Выбрать главу

Может быть, один из них, подумала я, глядя на своих подросших за лето сыновей, может, один из этих мальчиков когда-нибудь вот так же приедет сюда, в свое фамильное гнездо, с женой и детьми и тоже предастся сентиментальным воспоминаниям. Вспомнит отца и мать и старенькую тетку Анну-Кристину. Хотя вряд ли: жизнь со дня на день меняется, стремительно наращивает темп, не оставляет возможности оглядываться назад.

Мартин не стал спорить, когда я предложила вести машину.

 

24

Мы вернулись домой во вторник, а в среду утром раздался требовательный, беспрерывный звонок в дверь. То есть не звонок, а нежный перезвон, потому что дверные звонки теперь для услаждения слуха жильцов исполняют мелодичные отрывки из произведений Баха и Моцарта. Но все-таки беспрерывный и требовательный. И Мартин почему-то не спешил открывать. То ли слишком устал с дороги, то ли удалился в магазин, а может, на почту. Делать нечего — я поняла, что неизбежно придется встать и открыть, для чего необходимо проворно выпрыгнуть из постели, поспешно всунуть ноги в тапки и накинуть халат и с тревогой в сердце, а может, и в голосе вопрошать:

— Кто там?

Ответа не последовало, но в дверь заколотили кулаком.

— Кто там? — повторила я.

— Я! — рявкнул снаружи Пятиведерников.

Пришлось впустить его. Вид у него был дикий и взгляд безумный.

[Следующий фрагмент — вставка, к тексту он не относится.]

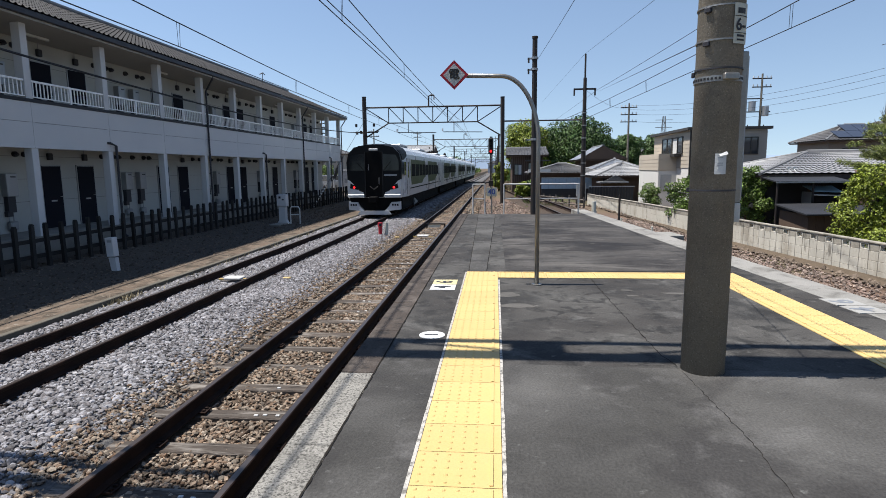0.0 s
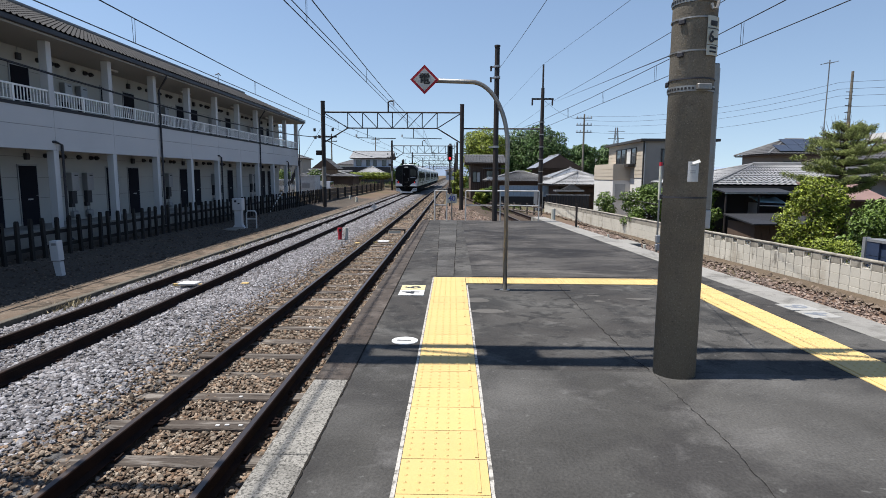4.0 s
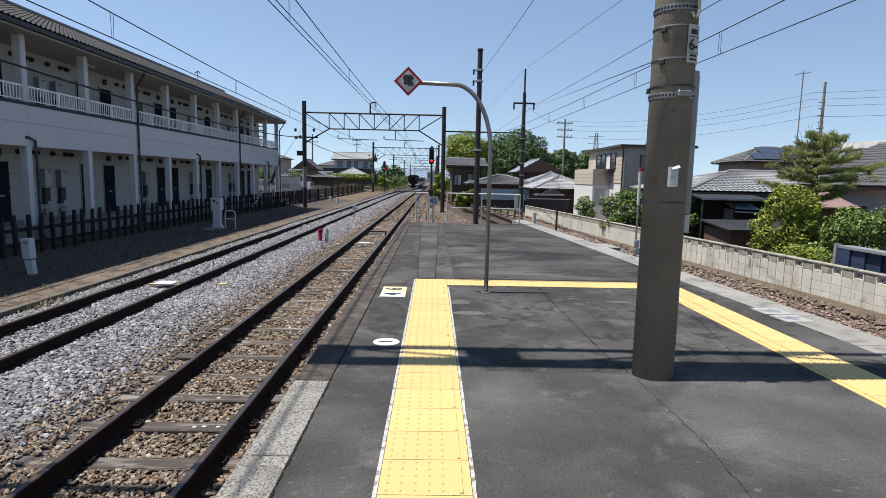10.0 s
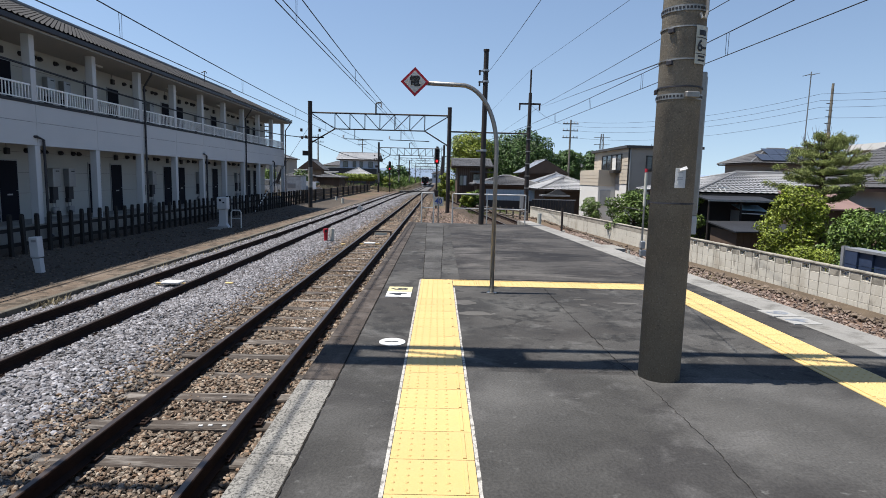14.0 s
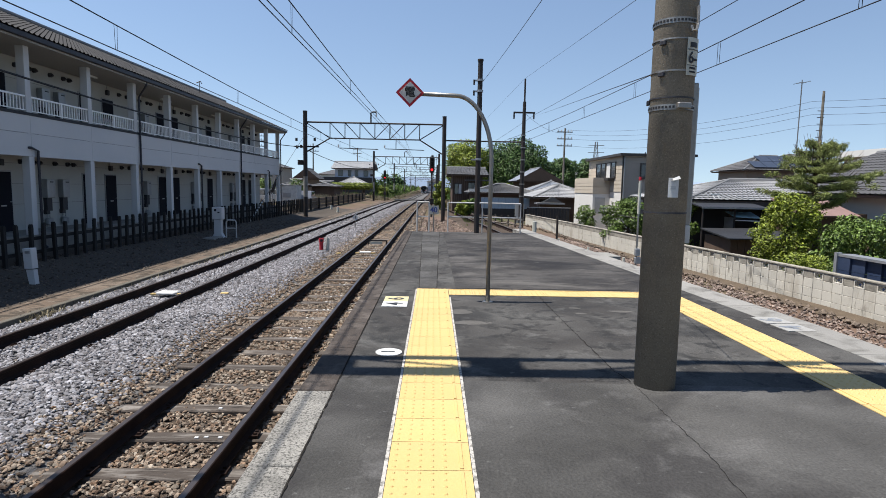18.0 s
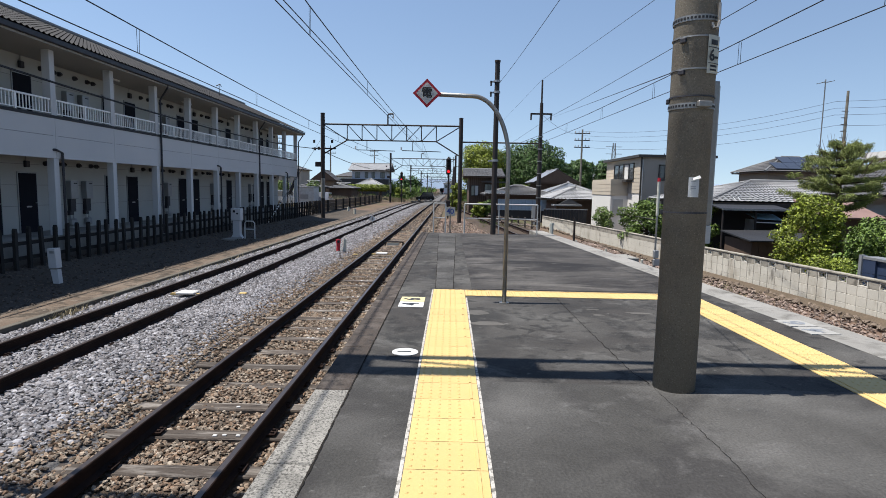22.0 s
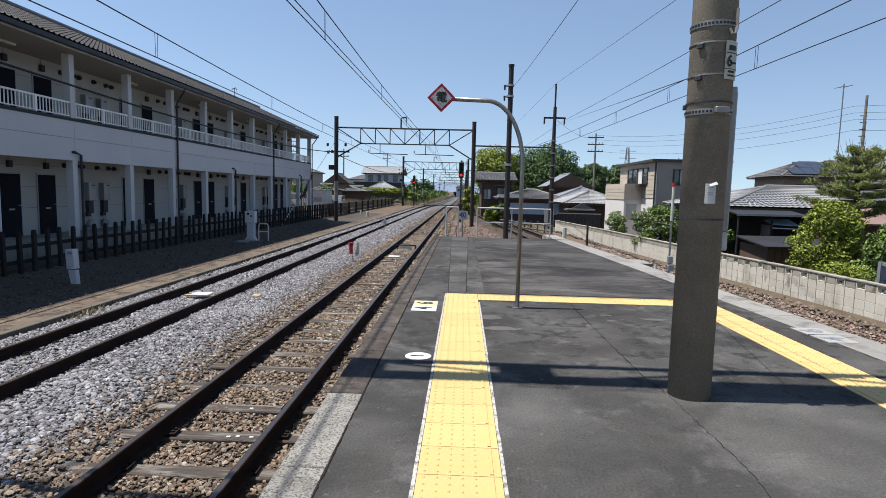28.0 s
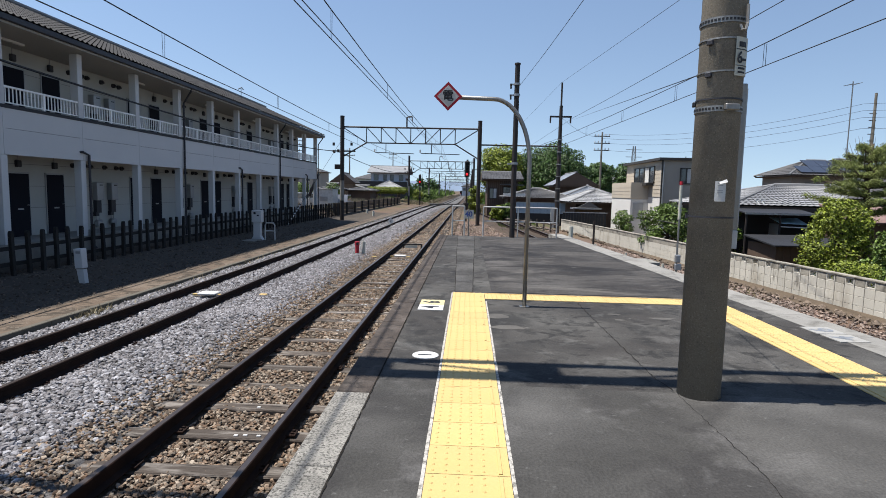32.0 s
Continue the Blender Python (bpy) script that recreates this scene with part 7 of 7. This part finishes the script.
# beyond the tracks, behind the picket fence
hk = thing("house", "white two-storey house with a low grey roof", "house")
part("wall", Shape().box(-20.2, 118, -0.8, -13.0, 126, 4.7), "siding_pale", hk)
part("lower_wall", Shape().box(-22.2, 116.5, -0.8, -12.6, 118, 2.9), "tin_dark", hk)
hip_roof(hk, -20.2, 118, -13.0, 126, 4.7, 6.2, 0.7, "tile_roof_light", hip=False, rows=8, pitch=0.5)
for x0, x1 in ((-19.6, -18.6), (-17.6, -16.9), (-16.2, -15.5), (-14.4, -13.5)):
    window(hk, x0, x1, 3.1, 4.3, 118, curtain=False)
gz_ = thing("pavilion", "small garden pavilion with a pale pyramid roof", "pavilion", at=(-13.9, 100, -1.25))
hip_roof(gz_, -1.9, -1.9, 1.9, 1.9, 2.9, 4.05, 0.4, "tile_roof_light", along="x", rows=5)
for x in (-1.7, 1.7):
    for y in (-1.7, 1.7):
        part("post", bar((x, y, 0), (x, y, 2.85), 0.1), "wood_dark", gz_)
hl = thing("house", "small brown house with a dark gable roof", "house")
part("wall", Shape().box(-20.1, 84, -0.8, -17.0, 88, 2.2), "fence_wood", hl)
hip_roof(hl, -20.1, 84, -17.0, 88, 2.15, 3.6, 0.35, "tile_roof", along="y", hip=False, rows=7, pitch=0.4)
hm = thing("house", "low house with a dark blue tiled roof", "house")
part("wall", Shape().box(-19.2, 74, -0.8, -16.9, 78, 1.2), "wood_dark", hm)
hip_roof(hm, -19.2, 74, -16.9, 78, 1.2, 1.95, 0.4, "tile_roof", along="x", rows=7, pitch=0.4)
hn = thing("house", "low grey sheds with dark roofs beside the bank", "house")
part("wall", Shape().box(-16.4, 78, -0.8, -13.4, 83, 1.1), "wood_dark", hn)
hip_roof(hn, -16.4, 78, -13.4, 83, 1.1, 1.8, 0.4, "tile_roof", along="x", rows=6, pitch=0.4)
ct = thing("storage_container", "white storage hut beside parked cars", "storage hut", at=(-12.85, 51.5, -0.75))
part("body", Shape().box(-0.9, -0.9, 0, 0.9, 1.0, 1.95, 0.04), "white_paint", ct)
part("panel", Shape().box(-0.3, -0.93, 0.9, 0.4, -0.9, 1.3), "metal_grey", ct)
part("roof", Shape().box(-0.95, -0.96, 1.95, 0.95, 1.06, 2.0), "white_paint", ct)
sfn = thing("sleeper_fence", "weathered brown fence of old sleepers along the bank", "fence")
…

— Где она? — Схватил меня за руку, как будто опасаясь, что я вырвусь и убегу от него.

— Паулина? — уточнила я.

— Паулина!

— Не знаю. Откуда я могу знать? Здесь ее нет.

— Нет?

— Нет и никогда не было.

Действительно, так уж получилось, что я многократно бывала у нее и дома, и в библиотеке, а она у меня, за все время нашего знакомства, ни разу.

— Что-нибудь случилось? Зайдите, расскажите. В чем дело? Что-нибудь произошло? Что-нибудь между вами произошло? Говорите!

Он продолжал сжимать мою руку, но как будто не понимал, чего я добиваюсь. Потом отступил и забормотал:

— Хорошо. Пусть, хорошо... Значит, не была... Хорошо... — повернулся и направился к выходу. И, спускаясь по ступеням, продолжал повторять: — Ничего, хорошо...

Я не стала ни останавливать его, ни догонять. Все это могло быть очередным дурацким представлением, дежурной истерикой с перепоя.

Часа через два я позвонила в библиотеку — Паулины там не было. И дома тоже, по-видимому, не было. Дома вообще никто не отвечал.

Дней через пять, а может, через неделю меня пригласили в полицию. Серьезный степенный следователь расспросил о характере моих отношений с Паулиной, о ее близком и дальнем окружении, о том, когда я ее видела в последний раз. Я ничего от него не утаила, постаралась припомнить все подробности нашей последней встречи, упомянула о направлениях на исследование — белых листочках, которые она сжимала в руке, выйдя из кабинета врача.

Не думаю, чтобы я хоть в какой-то мере помогла расследованию. На прощанье следователь протянул мне свою визитную карточку: “Если что-нибудь еще вспомните или узнаете — звоните”.

Как выяснилось, к врачу Паулина больше не вернулась и никаких анализов нигде не делала — во всяком случае, в официально зарегистрированных клиниках. Была ли она действительно беременна, установить не удалось, поскольку врач в тот единственный визит ее не осматривал, просто выдал стандартные при таком обращении направления. Библиотечные коллеги про беременность ничего не слышали, но подтвердили, что в последние недели она была сама не своя и чрезвычайно нервничала. Ни родственников, ни настоящих друзей у нее не было — множество знакомых, которые и раньше не поддерживали с ней особенно тесных отношений, а потом и вовсе отдалились из-за тягостного и компрометирующего присутствия подозрительного русского мужа.

Пятиведерникова задержали. Весь его “послужной список” жутким образом свидетельствовал против него и заставлял заподозрить самое ужасное. Паулина должна была бы — узнай она об этом — прийти в отчаяние: арестовали-таки у нас в стране российского диссидента! Причем она сама какими-то таинственными своими поступками способствовала случившемуся. Похоже, что большой мир, включая фюрера Вагина, остался равнодушен к происшествию. Мне разрешили передать ему сигареты и еще кой-какие мелочи. Не исключено, что разрешили бы и свидание, но я не добивалась — не испытывала ни малейшего желания видеть его, а тем более беседовать. Передала записку: “Я верю, что вы ни в чем не виновны и скоро освободитесь”. Пива находящимся под следствием пересылать не дозволялось.